Baked Bluefish

(“Pesce al Forno” – “Pisci ‘Nfurnatu”)


The bluefish is abundant in the Atlantic Ocean and it is a very satisfying pleasure to catch it for his tenacity and force.
When staying in our summer home, often I went fishing in the Long Island Sound, with family members or friends and many times we had the pleasure to catch one or more blue fish.
Most of the time we cleaned the fish, stuff the stomach cavity with herbs, cover it with beat egg’s white, coat it with salt and broil it for 15 to 30 minutes or until cooked through. When the salt and scales were removed, the fine textured flesh and the rich taste were enjoyed by our family and guests.
When we caught lot of fish, we made fillets to make it easy to take it back to the city and give to family and friends or to bake the following day in a tomato, wine and basil sauce. 
There are no bluefish in the Mediterranean Sea, therefore in Sicily we use mackerels in this preparation.





  • 2½ lb. bluefish fillets washed and patted dry. Cut into 4 or 8 pieces
  • 4 medium potatoes (about 1 lb.) thinly sliced and blanched
  • 4 tablespoons of olive oil
  • 4 tomatoes, coarsely chopped (about 1 lb.)
  • 2 garlic cloves, finely chopped
  • ½ cup of white wine
  • ¼ cup of basil leaves, finely chopped
  • Salt and pepper to taste
  • Pinch of hot red pepper flakes (Optional)
  • Basil leaves for garnish


In a medium size bowl combine the 2 tablespoons of oil, tomato, garlic, chopped basil, a pinch of red pepper (optional) and salt and pepper to taste. 
Put aside.
Grease a baking pan with the 2 tablespoons of oil and spread blanched potatoes on it, sprinkle some salt and pepper.


Place fish over potatoes, skin side down.
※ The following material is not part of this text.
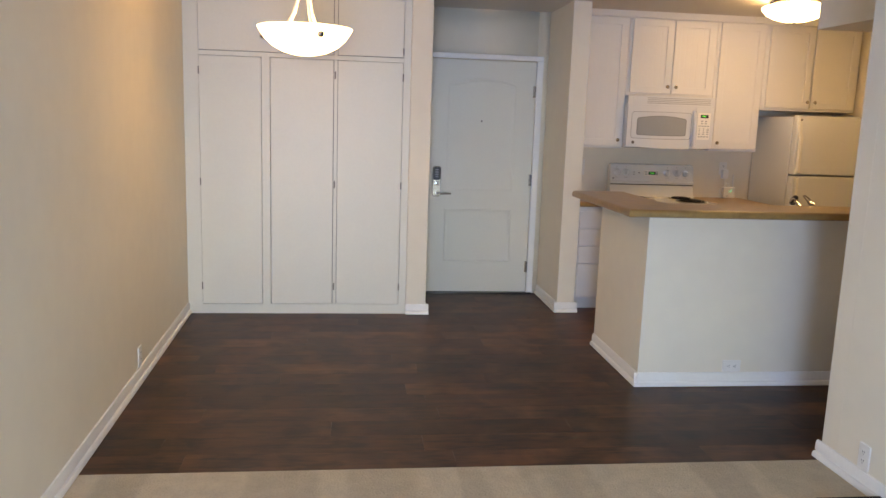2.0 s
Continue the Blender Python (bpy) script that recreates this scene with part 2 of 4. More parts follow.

Shake salt and pepper over fish fillets and cover the fillets with the basil- garlic-tomato sauce; pour wine over it. Cover with aluminum foil and bake at 400 degrees for 15 minutes, than remove foil and bake for an additional 15 minutes or until done.
Transfer to a serving dish and garnish with basil leaves. Serve the potatoes as the contorno, “side dish”.